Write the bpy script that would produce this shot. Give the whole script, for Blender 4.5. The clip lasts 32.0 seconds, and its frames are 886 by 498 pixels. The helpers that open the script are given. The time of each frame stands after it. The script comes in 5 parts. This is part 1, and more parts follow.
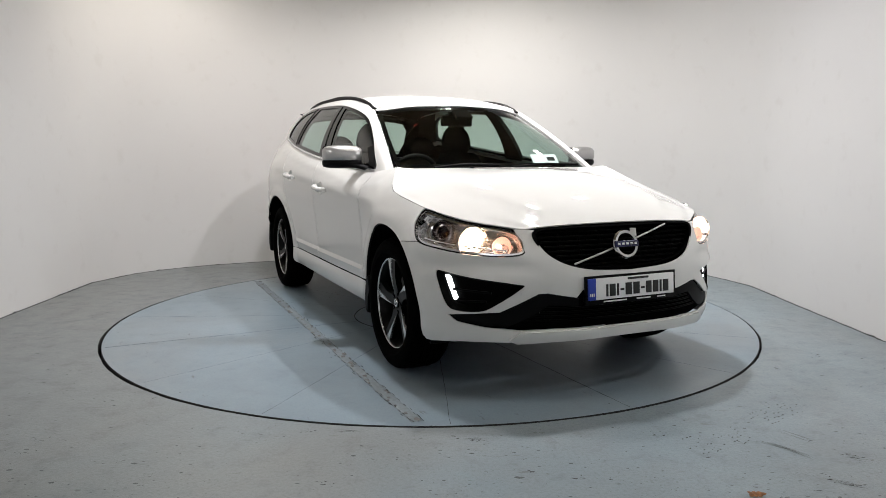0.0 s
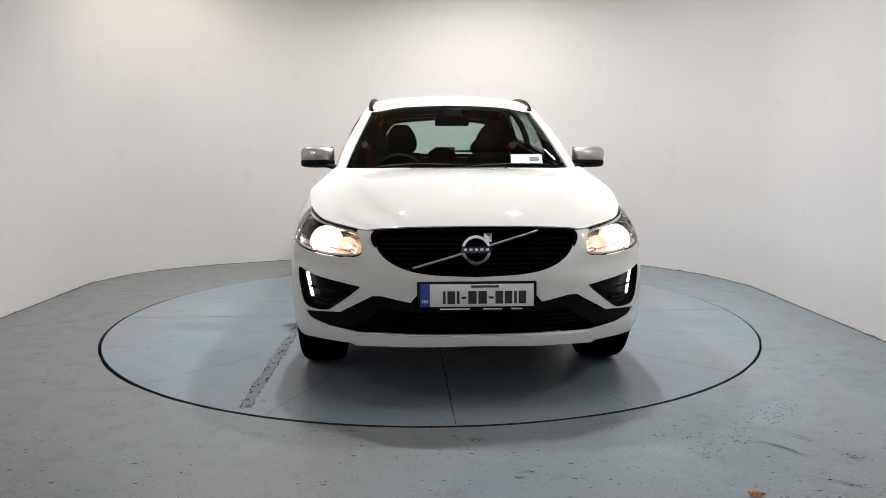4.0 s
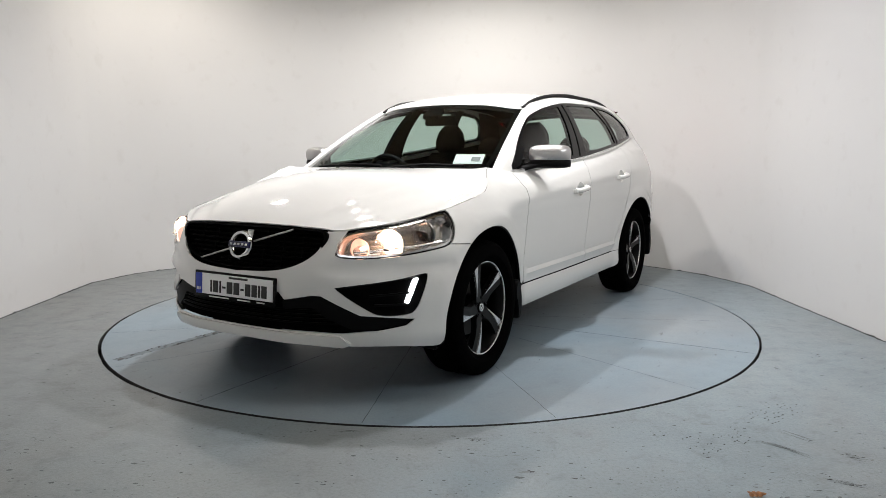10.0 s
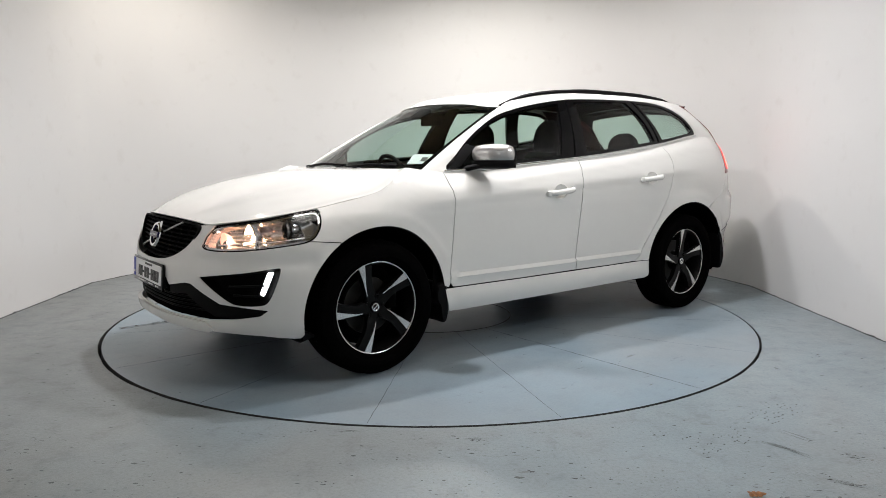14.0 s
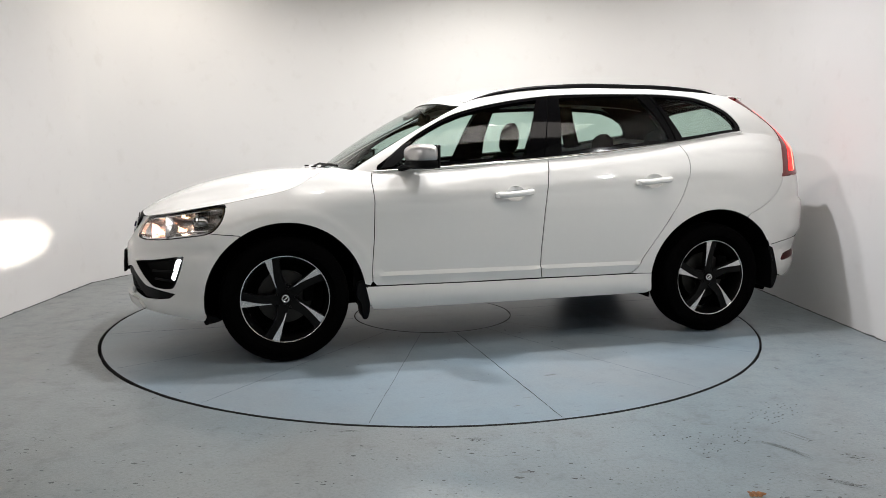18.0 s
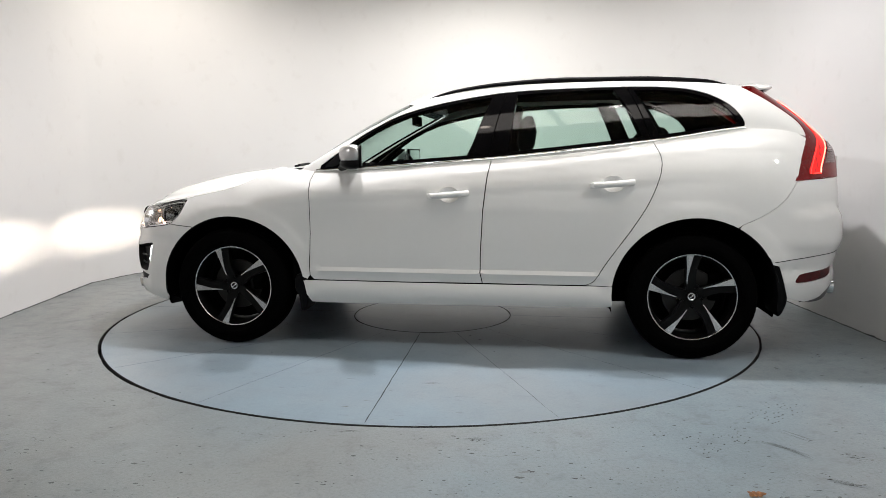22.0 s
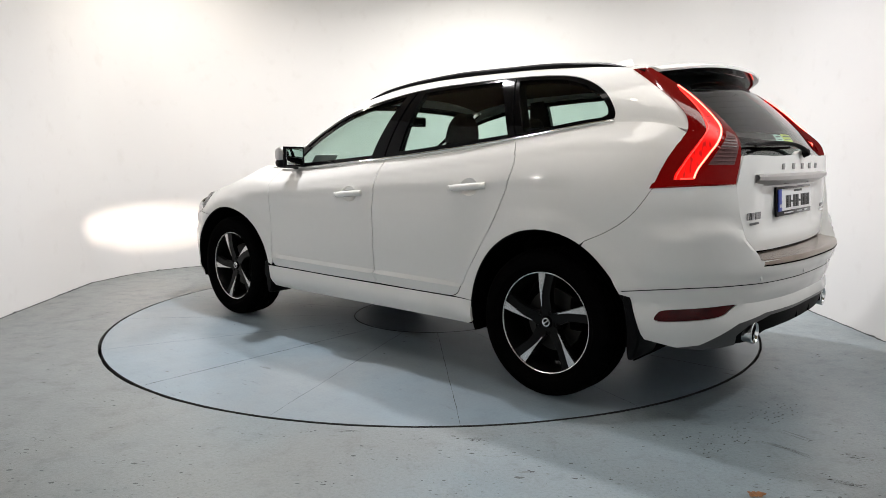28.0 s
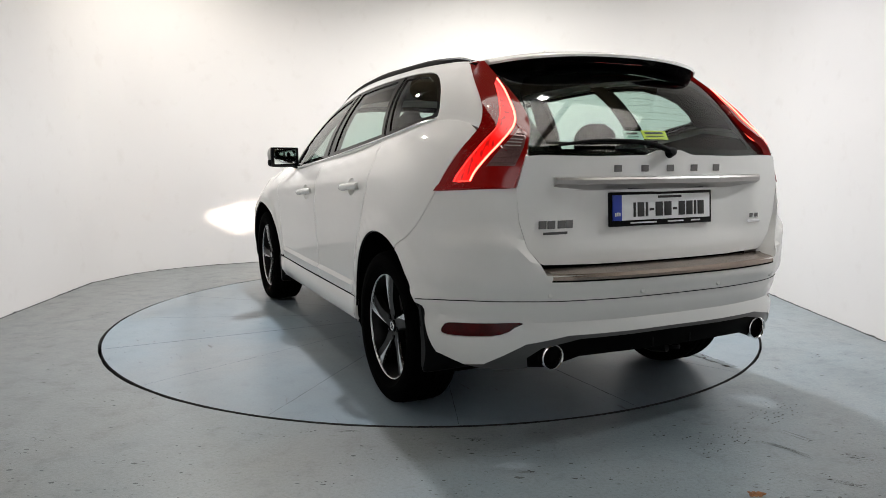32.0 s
--
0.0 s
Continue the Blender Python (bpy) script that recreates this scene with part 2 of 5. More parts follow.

▶ **Task brief**: Determine how many lines include the string "that". Give no answer but the number.

▶ **Output of the exercise**: 2